Either way, if your request is approved, you’ll get much-needed relief. But keep in mind you’ll still owe the skipped payments. The lender will add this amount to the end of the loan, resulting in an extended term and more interest paid.
Borrowers who are experiencing financial hardship and need some time to get back on track financially before resuming auto loan payments.
4. Refinance your auto loan
If your lender is not willing to modify your loan, you also have the option to refinance your car loan. You can shop around and prequalify with several lenders to find the best rate and terms. If you have accounts with a local bank or credit union, you might be able to find better rates there since you already have a history with them.
Before you refinance your auto loan, find out if you are eligible. Even if you have a poor credit score, you may be eligible to refinance your auto loan if you are able to pay off your car loan quickly or you have improved your credit score. Also, check to see if there are any fees associated with refinancing an auto loan. Some fees include an early termination fee, transaction fees, state registration fees, auto insurance cost and late payment fees.
Consider the following as a good process to refinance your car:
- Decide if refinancing is the right financial move.
- Review your current loan.
- Check your credit score.
- Estimate the value of your car.
- Shop around for the best refinancing rates.
- Determine how much you’d save by refinancing.
- Get your paperwork in order.
Borrowers who could qualify for a more affordable auto loan payment by refinancing thanks to an improved credit score or other circumstances.
5. Sell privately and purchase within your budget
If you can’t afford your car payments right now, another possibility to consider is to sell your car privately and then purchase a different car that is more in line with your current budget. There are more steps involved in selling a car with a lien, but it is still definitely doable.
The current market is particularly good for selling a used car, with prices significantly higher than in previous years, so you may be able to command a great price.

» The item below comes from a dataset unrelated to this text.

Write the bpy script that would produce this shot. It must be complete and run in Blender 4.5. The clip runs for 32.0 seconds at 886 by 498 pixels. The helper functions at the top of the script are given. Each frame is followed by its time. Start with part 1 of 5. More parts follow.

Of course, the other side of a hot used car market is that it may be more challenging to find a replacement car that fits your budget. Make sure to research the market and understand how much it will cost to buy your replacement car. That will give you an idea of how much you’ll save by changing cars and whether it will be worth it to you.
Borrowers who can turn a profit on their current vehicle and get a cheaper replacement.
6. Ask friends and family for assistance
A last resort may be to ask friends and family for assistance. This may or may not be a great option for you depending on your relationship with your friends and family, and their own financial situations. But if you’re in a dire situation where you can’t afford your car payment, talking with those that are closest to you may be a good avenue to consider.
Keep in mind as well that assistance from friends and family doesn’t always have to be financial. While it would be great if you had a rich uncle who would just pay off your loan immediately, most of us are not in that situation. But in addition to possible financial help, your friends and family might also be looking to buy a used car or know someone that is. Those kinds of connections might help you save money.
Borrowers who have a good relationship with relatives or friends who may be willing to help you financially or find a buyer to purchase your car.
When you’re in a situation where you can’t afford your car payments, recognizing and taking stock of your finances is the most important step. Ignoring the situation or, even worse, missing payments on your car loan will cause major problems with your overall financial situation. After you identify the problem, it’s time to explore your options.
Contact your lender first to see if they would be willing to modify your loan. Lenders don’t like modifying existing loans, but they also don’t like repossessing cars. Make your case as to why a modification is necessary for you to keep making payments. Depending on your situation and credit score, you may be eligible to refinance your loan and potentially save money. Be sure to research the fees associated with refinancing and read the terms of your loan agreement before taking any action.
Frequently asked questions
If you are unable to pay your car loan, now is the time to take action. Review the following options: reach out to your lender, see if you can defer payments, look into getting a new loan, trade in your car or sell it or surrender your car voluntarily.
Fees associated with refinancing an auto loan may include an early termination fee, transaction fees, state registration fees, auto insurance cost, late payment fees and an upfront cash payment.
Yes, you may be eligible for a refinance loan even with a poor credit score.